It’s better not to think too much.
I never thought this but it’s true. Try and you’ll see.
Thinking is progressive. It begins where you are, with what you know, and ventures outward, into the unknown. It is the opposite of recitation. Reciting – a creed or any formula – one treads a worn path leading comfortably home. “I believe” means I do not think.
Reciting is obeying, singing the notes as written, no variance allowed. Thinking, one loses the tune, assurance even that a tune exists. What if there is no tune, only chaos, cacophony, void, no lullabies to console? What if all you knew you knew turns out wrong? What if there is no Santa Claus, no love, no God?
Sanity is a shelter framed by axioms. An axiom is a proposition generally conceded, not subject to revision – a mother’s love, say, or the Ten Commandments. Onto axioms you hammer postulates. Axioms are what engineers call load-bearing. Remove them and your shelter topples.
Robert Frost wrote a great poem about the thrill and peril of thinking. It’s a sonnet called “Into My Own,” and he placed it first in his first book, so he must have liked it.
“One of my wishes,” says the poet,
is that those dark trees,
So old and firm they scarcely show the breeze,
Were not, as 'twere, the merest mask of gloom,
But stretched away unto the edge of doom.

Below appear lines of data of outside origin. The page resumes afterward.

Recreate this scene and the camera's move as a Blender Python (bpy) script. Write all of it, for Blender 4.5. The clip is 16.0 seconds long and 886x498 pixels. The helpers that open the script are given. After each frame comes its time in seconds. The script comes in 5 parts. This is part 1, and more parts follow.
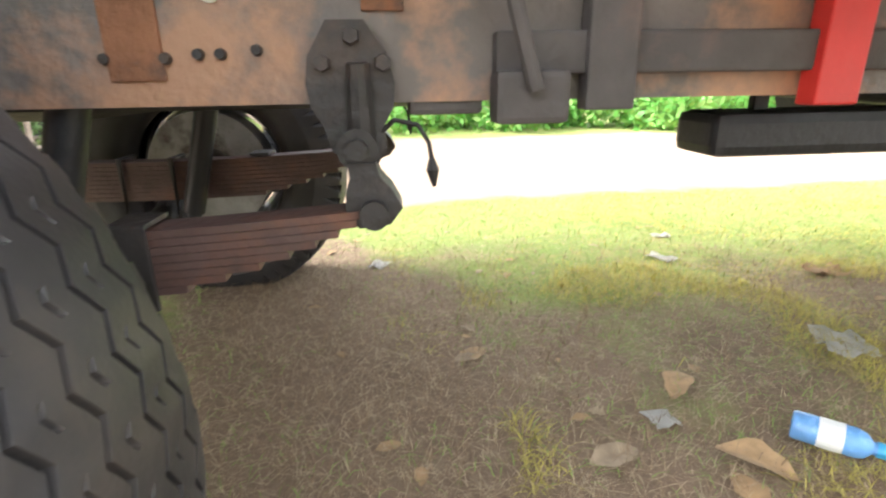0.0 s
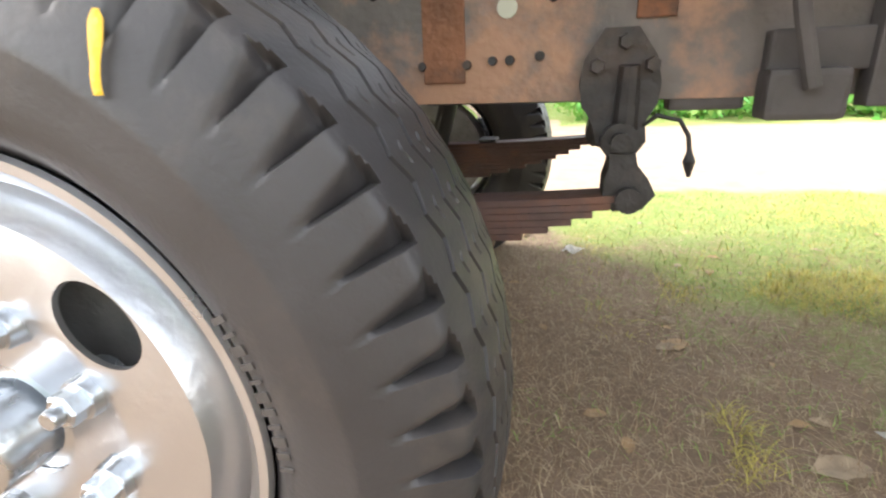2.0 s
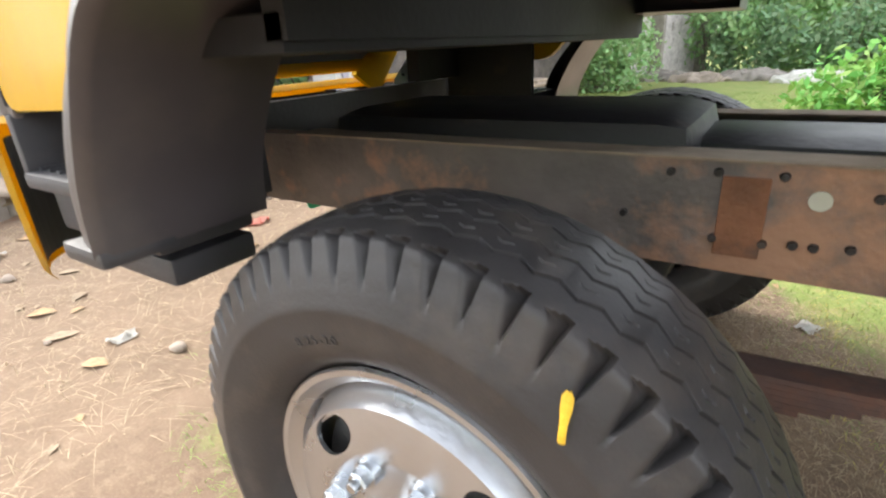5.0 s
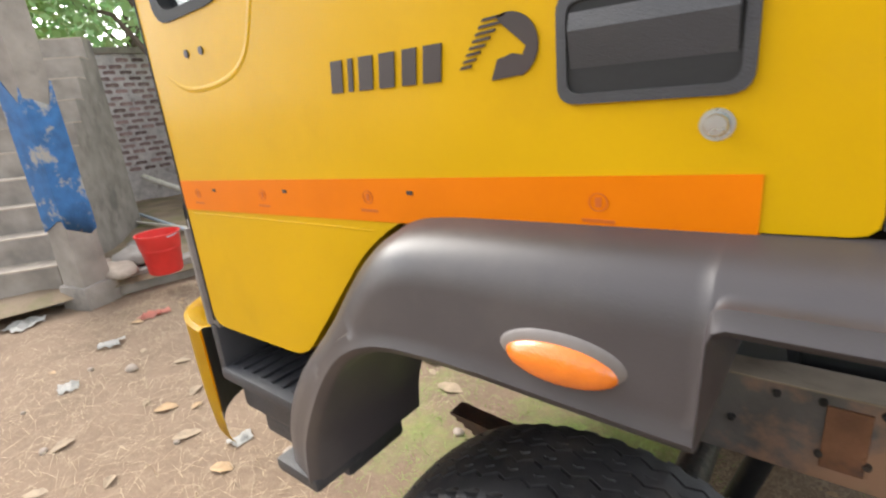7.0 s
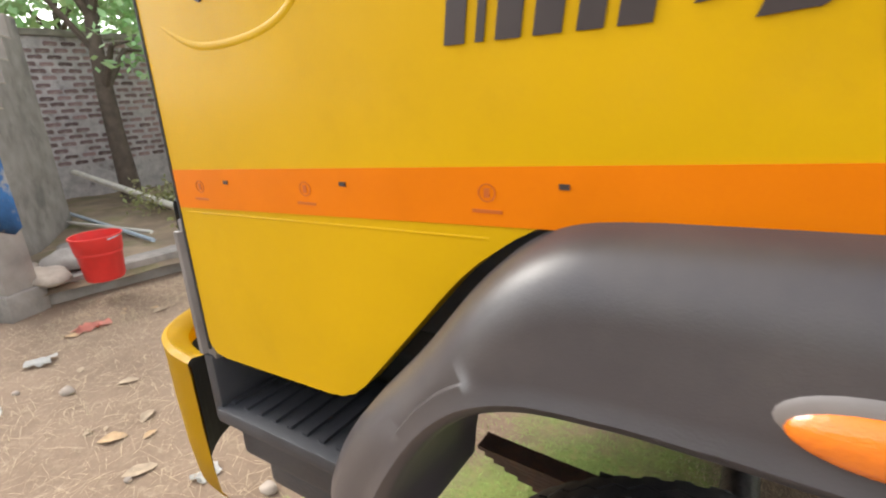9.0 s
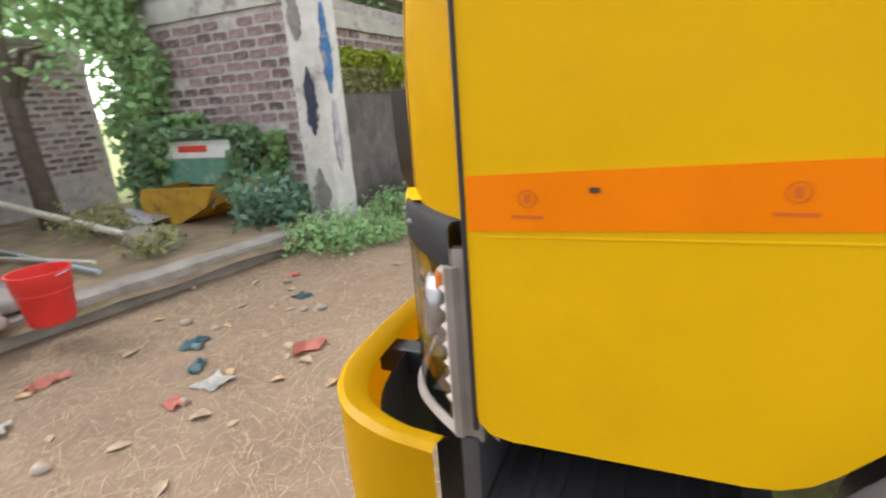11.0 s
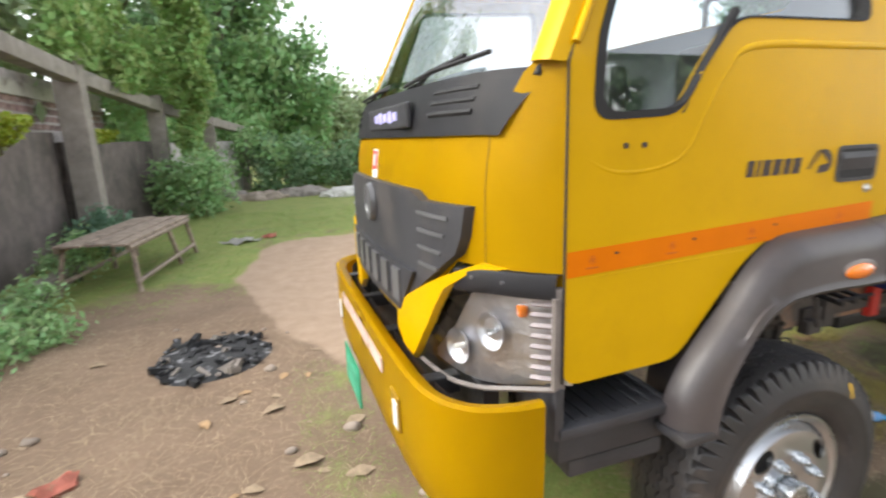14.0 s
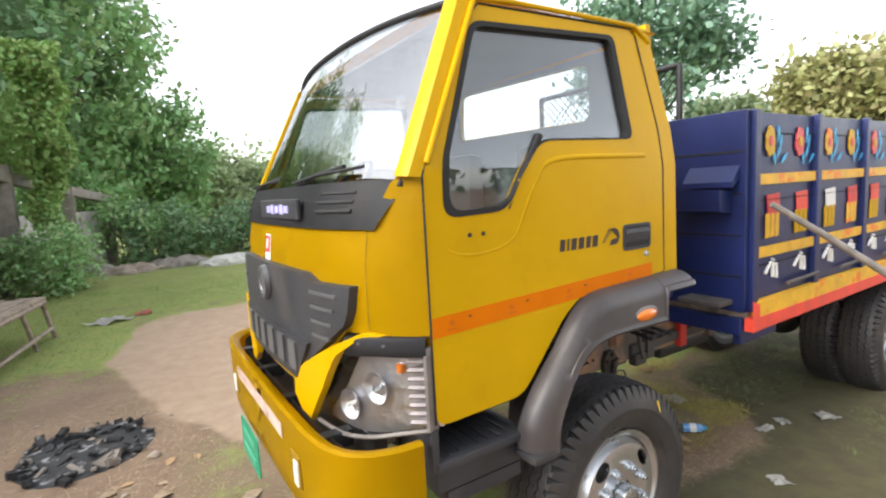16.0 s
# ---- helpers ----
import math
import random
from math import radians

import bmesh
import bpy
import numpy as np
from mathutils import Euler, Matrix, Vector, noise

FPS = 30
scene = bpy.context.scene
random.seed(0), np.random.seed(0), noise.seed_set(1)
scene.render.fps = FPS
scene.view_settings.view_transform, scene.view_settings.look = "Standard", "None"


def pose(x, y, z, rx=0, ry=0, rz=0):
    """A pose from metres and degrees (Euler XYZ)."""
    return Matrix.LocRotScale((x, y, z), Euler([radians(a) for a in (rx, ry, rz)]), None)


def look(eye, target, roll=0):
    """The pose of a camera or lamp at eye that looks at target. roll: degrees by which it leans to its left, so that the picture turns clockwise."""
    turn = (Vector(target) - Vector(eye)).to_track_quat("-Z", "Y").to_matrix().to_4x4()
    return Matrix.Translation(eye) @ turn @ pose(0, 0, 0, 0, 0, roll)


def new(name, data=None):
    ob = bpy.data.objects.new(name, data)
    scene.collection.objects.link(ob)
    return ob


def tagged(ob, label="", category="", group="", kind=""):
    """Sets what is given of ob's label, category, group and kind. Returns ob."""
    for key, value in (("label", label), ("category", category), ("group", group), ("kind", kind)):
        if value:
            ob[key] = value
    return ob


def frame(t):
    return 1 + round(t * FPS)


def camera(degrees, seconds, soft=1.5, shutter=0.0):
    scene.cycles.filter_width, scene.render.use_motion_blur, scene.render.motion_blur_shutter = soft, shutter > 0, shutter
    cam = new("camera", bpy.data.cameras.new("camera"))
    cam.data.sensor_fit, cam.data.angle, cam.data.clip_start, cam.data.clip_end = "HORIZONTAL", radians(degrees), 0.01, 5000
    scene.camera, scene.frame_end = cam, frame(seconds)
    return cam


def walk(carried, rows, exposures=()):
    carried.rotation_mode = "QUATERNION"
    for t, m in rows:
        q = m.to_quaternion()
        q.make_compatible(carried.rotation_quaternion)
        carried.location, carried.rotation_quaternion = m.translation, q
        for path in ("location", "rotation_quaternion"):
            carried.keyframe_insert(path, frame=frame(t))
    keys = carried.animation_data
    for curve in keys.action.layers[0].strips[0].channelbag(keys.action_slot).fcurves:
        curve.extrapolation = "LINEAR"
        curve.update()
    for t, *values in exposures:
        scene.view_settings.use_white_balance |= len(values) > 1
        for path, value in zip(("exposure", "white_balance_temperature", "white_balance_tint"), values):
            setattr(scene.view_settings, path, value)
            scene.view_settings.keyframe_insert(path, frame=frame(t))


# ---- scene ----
cam = camera(83.1, 16.0, soft=2.1, shutter=0.4)
EXPOSURES = [(0.0, 3.15), (1.5, 3.0), (3.0, 2.95), (4.2, 2.75), (6.3, 2.15), (8.7, 2.05), (11.5, 1.95), (13.0, 1.9), (16.0, 1.7)]
PATH = [
    (0, (0.666, -0.185, 0.743), (0.838, 1.543, 0.165), -0.9),
    (0.5, (0.636, -0.222, 0.744), (0.645, 1.482, 0.080), -1.7),
    (1, (0.600, -0.261, 0.743), (0.456, 1.422, 0.038), -2.1),
    (1.5, (0.555, -0.291, 0.754), (0.252, 1.383, 0.080), -2.5),
    (2, (0.533, -0.314, 0.770), (0.122, 1.362, 0.159), -2.2),
    (2.5, (0.522, -0.340, 0.790), (-0.005, 1.327, 0.249), -2.1),
    (3, (0.505, -0.358, 0.794), (-0.115, 1.284, 0.276), -1.9),
    (3.5, (0.469, -0.358, 0.788), (-0.237, 1.248, 0.269), -1.7),
    (4, (0.412, -0.338, 0.826), (-0.356, 1.239, 0.302), -0.9),
    (4.2, (0.392, -0.341, 0.868), (-0.457, 1.179, 0.304), -0.6),
    (6.3, (0.336, -0.52, 1.496), (-0.76, 0.96, 0.716), -5.0),
    (6.5, (0.321, -0.527, 1.519), (-0.804, 0.965, 0.807), -5.1),
    (7, (0.264, -0.533, 1.553), (-0.953, 0.937, 0.954), -5.5),
    (7.5, (0.181, -0.53, 1.575), (-1.058, 0.947, 1.042), -6.4),
    (8, (0.114, -0.517, 1.565), (-1.11, 0.956, 0.99), -6.8),
    (8.5, (0.046, -0.504, 1.539), (-1.097, 1.029, 0.953), -5.4),
    (8.7, (0.012, -0.496, 1.521), (-1.087, 1.065, 0.927), -4.5),
    (10.8, (-0.624, -0.564, 1.511), (-1.507, 1.14, 0.948), -2.6),
    (11, (-0.712, -0.562, 1.505), (-1.508, 1.177, 0.922), -4.2),
    (11.5, (-1.015, -0.62, 1.492), (-1.446, 1.263, 0.974), -3.8),
    (12, (-1.208, -0.653, 1.54), (-1.608, 1.24, 1.031), -5.0),
    (12.5, (-1.394, -0.696, 1.564), (-1.574, 1.242, 1.104), -2.5),
    (13, (-1.517, -0.778, 1.592), (-1.49, 1.134, 1.005), -1.5),
    (13.5, (-1.577, -0.901, 1.664), (-1.284, 1.015, 1.171), -1.5),
    (14, (-1.621, -1.043, 1.709), (-0.967, 0.794, 1.264), -2.0),
    (14.5, (-1.667, -1.189, 1.753), (-0.772, 0.546, 1.322), -1.3),
    (15, (-1.703, -1.277, 1.786), (-0.788, 0.474, 1.472), -2.0),
    (15.5, (-1.72, -1.339, 1.813), (-0.748, 0.389, 1.553), -2.9),
    (16, (-1.724, -1.352, 1.82), (-0.658, 0.324, 1.586), -3.1),
]
walk(cam, [(t, look(eye, target, roll)) for t, eye, target, roll in PATH], EXPOSURES)

# ---- light ----
world = bpy.data.worlds.new("world")
scene.world = world
world.use_nodes = True
wn, wl = world.node_tree.nodes, world.node_tree.links
sky = wn.new("ShaderNodeTexSky")
sky.sky_type, sky.sun_disc = "NISHITA", False
sky.sun_elevation, sky.sun_rotation = radians(36), radians(275)
sky.air_density, sky.dust_density, sky.ozone_density = 1.0, 1.2, 0.6
hs = wn.new("ShaderNodeHueSaturation")
hs.inputs["Saturation"].default_value = 0.22
wl.new(sky.outputs[0], hs.inputs["Color"])
wl.new(hs.outputs[0], wn["Background"].inputs["Color"])
wn["Background"].inputs["Strength"].default_value = 0.15
sun = new("sun", bpy.data.lights.new("sun", "SUN"))
sun.data.energy, sun.data.angle, sun.data.color = 1.5, radians(40), (1.0, 0.95, 0.87)
sun.matrix_world = look((0, 0, 10), (4.6, -0.4, 10 - 3.35))

# ---- materials ----
def mat(name, color, rough=0.6, metal=0.0, var=0.15, scale=6.0, bump=0.0, bscale=40.0, spots=None, spot_scale=3.0, spot_cut=0.58, spot_soft=0.1, coat=0.0, rand=0.0):
    """A surface with fine grain, broad tint shifts and, where given, worn or stained spots."""
    m = bpy.data.materials.new(name)
    m.use_nodes = True
    n, l = m.node_tree.nodes, m.node_tree.links
    b = n["Principled BSDF"]
    tc = n.new("ShaderNodeTexCoord")
    n1 = n.new("ShaderNodeTexNoise")
    n1.inputs["Scale"].default_value, n1.inputs["Detail"].default_value = scale, 6
    l.new(tc.outputs["Object"], n1.inputs["Vector"])
    r1 = n.new("ShaderNodeMapRange")
    r1.inputs["From Min"].default_value, r1.inputs["From Max"].default_value = 0.3, 0.7
    r1.inputs["To Min"].default_value, r1.inputs["To Max"].default_value = 1 - var, 1 + var
    l.new(n1.outputs["Fac"], r1.inputs["Value"])
    mul = n.new("ShaderNodeVectorMath")
    mul.operation = "SCALE"
    mul.inputs[0].default_value = color
    l.new(r1.outputs[0], mul.inputs["Scale"])
    out = mul.outputs[0]
    if rand:
        oi = n.new("ShaderNodeObjectInfo")
        rr = n.new("ShaderNodeMapRange")
        rr.inputs["To Min"].default_value, rr.inputs["To Max"].default_value = 1 - rand, 1 + rand
        l.new(oi.outputs["Random"], rr.inputs["Value"])
        m2 = n.new("ShaderNodeVectorMath")
        m2.operation = "SCALE"
        l.new(out, m2.inputs[0])
        l.new(rr.outputs[0], m2.inputs["Scale"])
        out = m2.outputs[0]
    n2 = n.new("ShaderNodeTexNoise")
    n2.inputs["Scale"].default_value, n2.inputs["Detail"].default_value = bscale, 5
    l.new(tc.outputs["Object"], n2.inputs["Vector"])
    if spots:
        n3 = n.new("ShaderNodeTexNoise")
        n3.inputs["Scale"].default_value, n3.inputs["Detail"].default_value, n3.inputs["Roughness"].default_value = spot_scale, 8, 0.62
        l.new(tc.outputs["Object"], n3.inputs["Vector"])
        r3 = n.new("ShaderNodeMapRange")
        r3.inputs["From Min"].default_value, r3.inputs["From Max"].default_value = spot_cut, spot_cut + spot_soft
        l.new(n3.outputs["Fac"], r3.inputs["Value"])
        mx = n.new("ShaderNodeMix")
        mx.data_type = "RGBA"
        l.new(r3.outputs[0], mx.inputs[0])
        l.new(out, mx.inputs[6])
        mx.inputs[7].default_value = (*spots, 1)
        out = mx.outputs[2]
    l.new(out, b.inputs["Base Color"])
    b.inputs["Metallic"].default_value = metal
    rm = n.new("ShaderNodeMapRange")
    rm.inputs["To Min"].default_value, rm.inputs["To Max"].default_value = max(rough - 0.12, 0.03), min(rough + 0.12, 1)
    l.new(n1.outputs["Fac"], rm.inputs["Value"])
    l.new(rm.outputs[0], b.inputs["Roughness"])
    b.inputs["Coat Weight"].default_value = coat
    b.inputs["Coat Roughness"].default_value = 0.12
    if bump:
        bp = n.new("ShaderNodeBump")
        bp.inputs["Strength"].default_value, bp.inputs["Distance"].default_value = bump, 0.01
        l.new(n2.outputs["Fac"], bp.inputs["Height"])
        l.new(bp.outputs[0], b.inputs["Normal"])
    return m


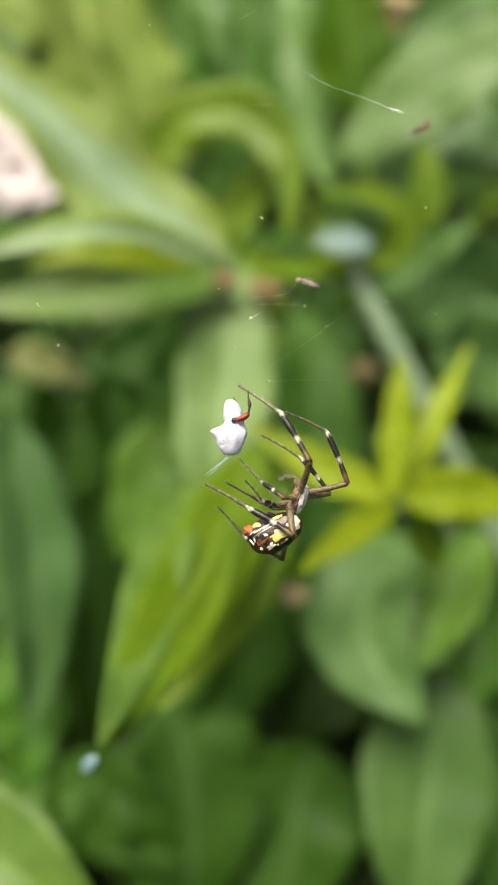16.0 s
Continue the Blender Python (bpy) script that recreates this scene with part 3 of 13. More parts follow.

The poet wants his world to be bigger than his received truths, those “dark trees, so old and firm they scarcely show the breeze.” Restless in his ancestors’ homestead, he hankers for more.
If his wish – for a wider world – were granted, he’s convinced
I should not be withheld but that some day
Into their vastness I should steal away,
Fearless of ever finding open land,
Or highway where the slow wheel pours the sand.
What young person with gumption hasn’t felt this way, bravely leaving home (though not so bravely, for he “steals away”), confident they can cope with whatever comes.
The prospect of liberation giddies him. He’s outa here – catch him if you can!
I do not see why I should e'er turn back,
Or those should not set forth upon my track
To overtake me, who should miss me here
And long to know if still I held them dear.
I find this third quatrain almost intolerably tender. In the second, our poet brimmed with bravado – “fearless!” But now, hear the uncertainty niggling into his assurance. While he can’t foresee why he “should e’er turn back,” the thought itself admits that possibility. Then in the next two lines, as loneliness nips, he envisions a posse of loved ones pursuing him, because they miss him and want to know if he still loves them. Yes, we hanker to leave home, but it’s not as easy as we imagine.
The concluding couplet delivers a shock, a punchline with real punch. If his loved ones ever caught up with him, would they find him transformed by his adventure? Not a bit of it. He’s the same kid, only less restless, more accepting of the old wisdom:
They would not find me changed from him they knew—
Only more sure of all I thought was true.
Can it be he’s learned nothing from living? No, he’s learned a lot. He’s learned that we carry our core beliefs too deep for doubt to dispel. We know what we know, thank goodness. And we should cherish that assurance and avoid thinking ourselves into insanity.
Too often these days our world feels crazed, forgetful how humans should be.